> **Written instruction**:
Exactly repeat the material, dropping every picture from the copy.

> **Data shown**:
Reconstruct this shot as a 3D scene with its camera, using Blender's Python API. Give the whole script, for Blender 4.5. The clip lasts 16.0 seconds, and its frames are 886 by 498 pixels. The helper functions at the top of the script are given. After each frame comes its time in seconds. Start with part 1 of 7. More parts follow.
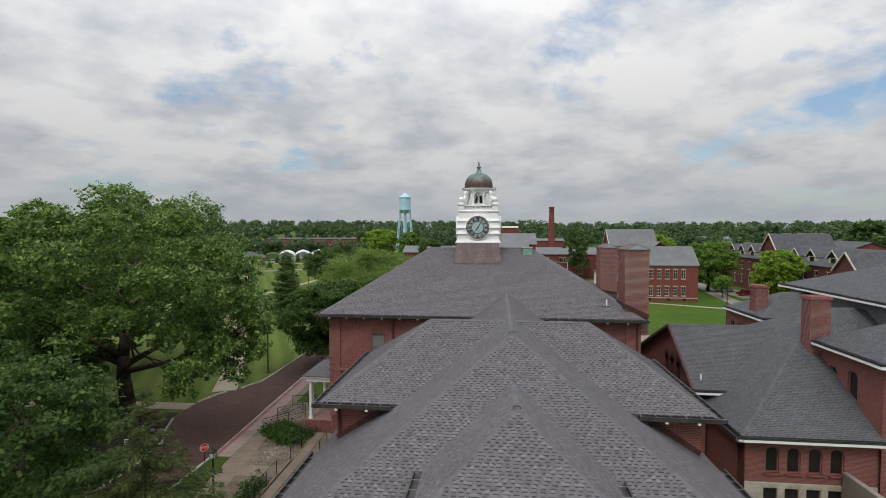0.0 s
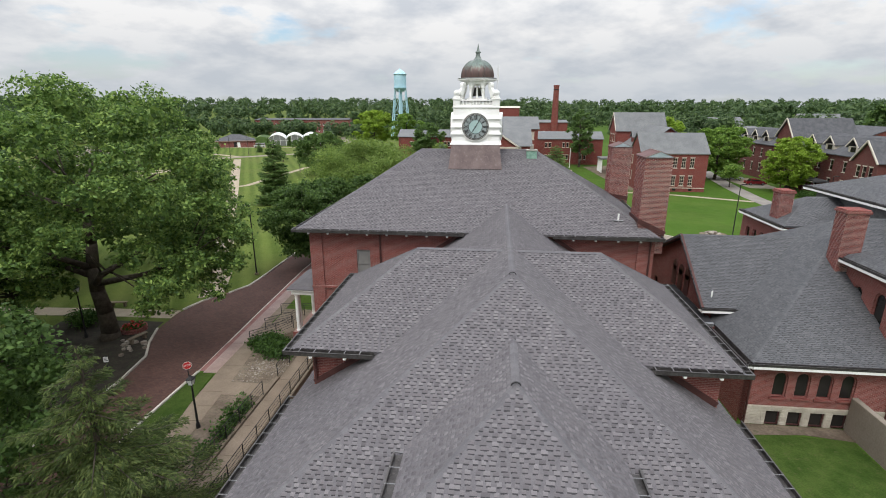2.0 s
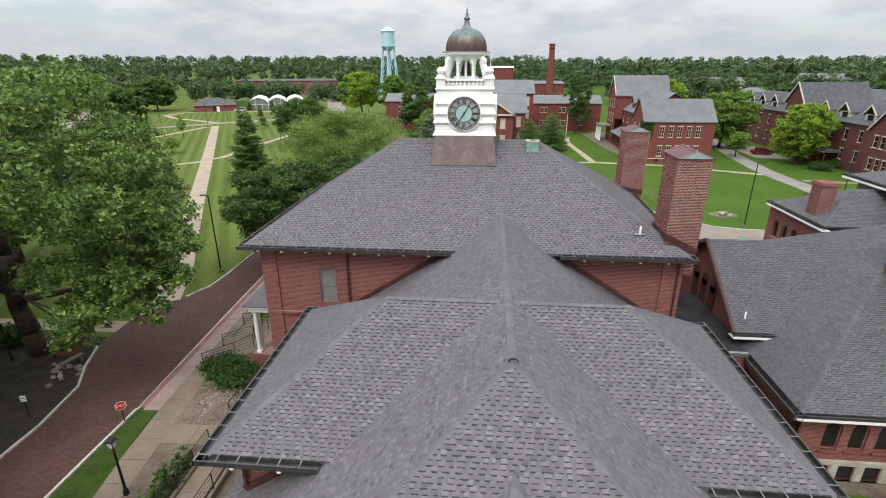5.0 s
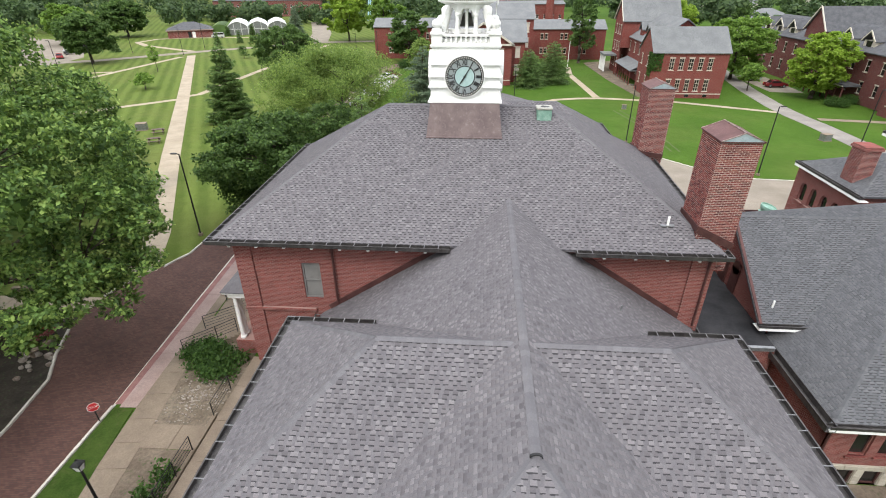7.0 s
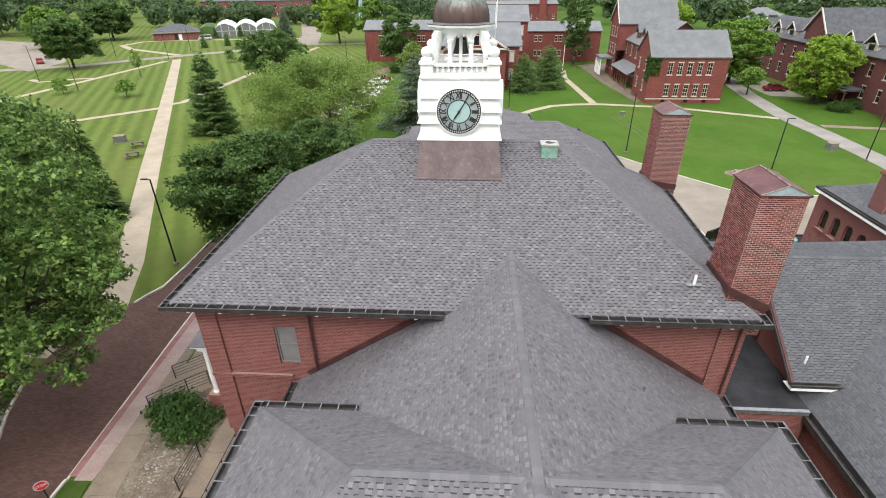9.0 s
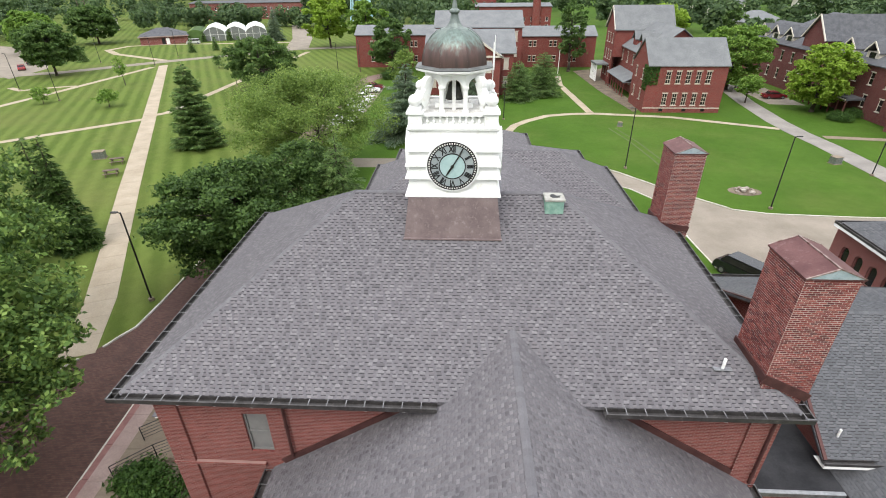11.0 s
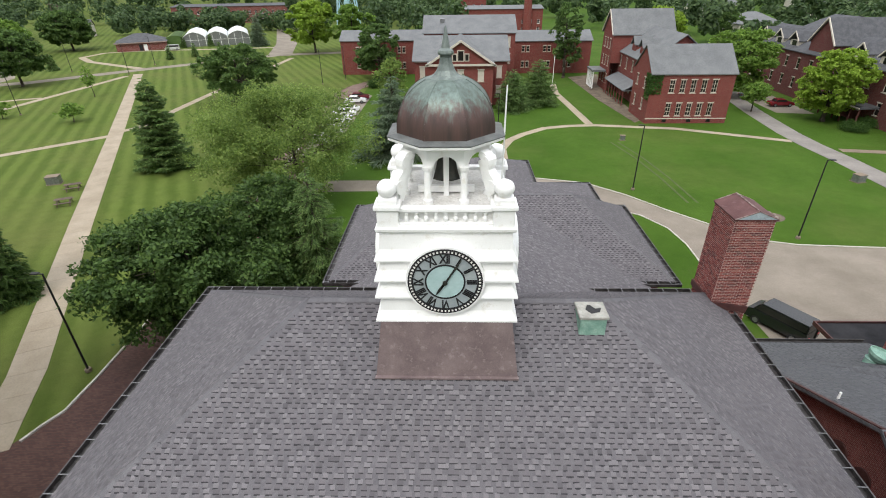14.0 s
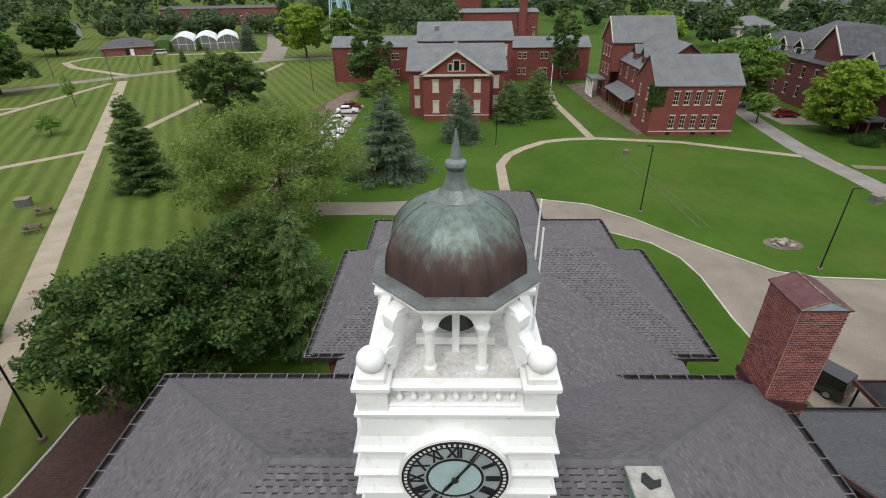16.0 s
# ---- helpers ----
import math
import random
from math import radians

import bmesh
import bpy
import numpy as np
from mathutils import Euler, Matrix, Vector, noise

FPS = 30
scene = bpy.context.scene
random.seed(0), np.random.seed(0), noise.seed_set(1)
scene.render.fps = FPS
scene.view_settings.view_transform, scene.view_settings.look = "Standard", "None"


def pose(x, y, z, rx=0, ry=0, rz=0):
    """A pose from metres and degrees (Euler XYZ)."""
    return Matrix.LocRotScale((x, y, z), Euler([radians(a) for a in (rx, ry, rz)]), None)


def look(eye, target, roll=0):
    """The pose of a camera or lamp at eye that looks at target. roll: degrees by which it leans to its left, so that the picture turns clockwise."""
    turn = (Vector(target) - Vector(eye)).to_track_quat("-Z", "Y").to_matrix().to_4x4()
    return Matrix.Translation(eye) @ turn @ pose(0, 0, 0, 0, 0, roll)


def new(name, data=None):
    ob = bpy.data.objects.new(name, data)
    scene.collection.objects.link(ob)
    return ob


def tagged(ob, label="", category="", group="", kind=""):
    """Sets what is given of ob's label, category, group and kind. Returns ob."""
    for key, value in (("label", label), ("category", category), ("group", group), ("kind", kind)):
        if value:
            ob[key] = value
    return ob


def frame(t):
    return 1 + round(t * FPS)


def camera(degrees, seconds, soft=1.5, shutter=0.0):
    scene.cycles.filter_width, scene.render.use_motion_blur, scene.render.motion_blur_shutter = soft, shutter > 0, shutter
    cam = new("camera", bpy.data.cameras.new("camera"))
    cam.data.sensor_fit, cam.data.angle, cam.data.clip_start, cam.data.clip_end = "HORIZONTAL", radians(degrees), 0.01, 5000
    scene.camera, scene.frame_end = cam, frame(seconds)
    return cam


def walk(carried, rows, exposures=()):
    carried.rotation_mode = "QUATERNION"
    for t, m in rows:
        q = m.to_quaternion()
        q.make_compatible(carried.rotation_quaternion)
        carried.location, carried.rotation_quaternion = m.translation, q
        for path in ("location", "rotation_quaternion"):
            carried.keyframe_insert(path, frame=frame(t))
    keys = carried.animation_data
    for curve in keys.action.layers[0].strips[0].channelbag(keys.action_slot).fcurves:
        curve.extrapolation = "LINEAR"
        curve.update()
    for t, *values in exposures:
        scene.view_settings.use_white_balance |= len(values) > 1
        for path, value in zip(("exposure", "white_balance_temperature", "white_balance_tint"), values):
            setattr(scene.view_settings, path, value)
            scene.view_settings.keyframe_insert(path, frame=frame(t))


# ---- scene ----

> **Exercise response**:
Reconstruct this shot as a 3D scene with its camera, using Blender's Python API. Give the whole script, for Blender 4.5. The clip lasts 16.0 seconds, and its frames are 886 by 498 pixels. The helper functions at the top of the script are given. After each frame comes its time in seconds. Start with part 1 of 7. More parts follow.
0.0 s
2.0 s
5.0 s
7.0 s
9.0 s
11.0 s
14.0 s
16.0 s
# ---- helpers ----
import math
import random
from math import radians

import bmesh
import bpy
import numpy as np
from mathutils import Euler, Matrix, Vector, noise

FPS = 30
scene = bpy.context.scene
random.seed(0), np.random.seed(0), noise.seed_set(1)
scene.render.fps = FPS
scene.view_settings.view_transform, scene.view_settings.look = "Standard", "None"


def pose(x, y, z, rx=0, ry=0, rz=0):
    """A pose from metres and degrees (Euler XYZ)."""
    return Matrix.LocRotScale((x, y, z), Euler([radians(a) for a in (rx, ry, rz)]), None)


def look(eye, target, roll=0):
    """The pose of a camera or lamp at eye that looks at target. roll: degrees by which it leans to its left, so that the picture turns clockwise."""
    turn = (Vector(target) - Vector(eye)).to_track_quat("-Z", "Y").to_matrix().to_4x4()
    return Matrix.Translation(eye) @ turn @ pose(0, 0, 0, 0, 0, roll)


def new(name, data=None):
    ob = bpy.data.objects.new(name, data)
    scene.collection.objects.link(ob)
    return ob


def tagged(ob, label="", category="", group="", kind=""):
    """Sets what is given of ob's label, category, group and kind. Returns ob."""
    for key, value in (("label", label), ("category", category), ("group", group), ("kind", kind)):
        if value:
            ob[key] = value
    return ob


def frame(t):
    return 1 + round(t * FPS)


def camera(degrees, seconds, soft=1.5, shutter=0.0):
    scene.cycles.filter_width, scene.render.use_motion_blur, scene.render.motion_blur_shutter = soft, shutter > 0, shutter
    cam = new("camera", bpy.data.cameras.new("camera"))
    cam.data.sensor_fit, cam.data.angle, cam.data.clip_start, cam.data.clip_end = "HORIZONTAL", radians(degrees), 0.01, 5000
    scene.camera, scene.frame_end = cam, frame(seconds)
    return cam


def walk(carried, rows, exposures=()):
    carried.rotation_mode = "QUATERNION"
    for t, m in rows:
        q = m.to_quaternion()
        q.make_compatible(carried.rotation_quaternion)
        carried.location, carried.rotation_quaternion = m.translation, q
        for path in ("location", "rotation_quaternion"):
            carried.keyframe_insert(path, frame=frame(t))
    keys = carried.animation_data
    for curve in keys.action.layers[0].strips[0].channelbag(keys.action_slot).fcurves:
        curve.extrapolation = "LINEAR"
        curve.update()
    for t, *values in exposures:
        scene.view_settings.use_white_balance |= len(values) > 1
        for path, value in zip(("exposure", "white_balance_temperature", "white_balance_tint"), values):
            setattr(scene.view_settings, path, value)
            scene.view_settings.keyframe_insert(path, frame=frame(t))


# ---- scene ----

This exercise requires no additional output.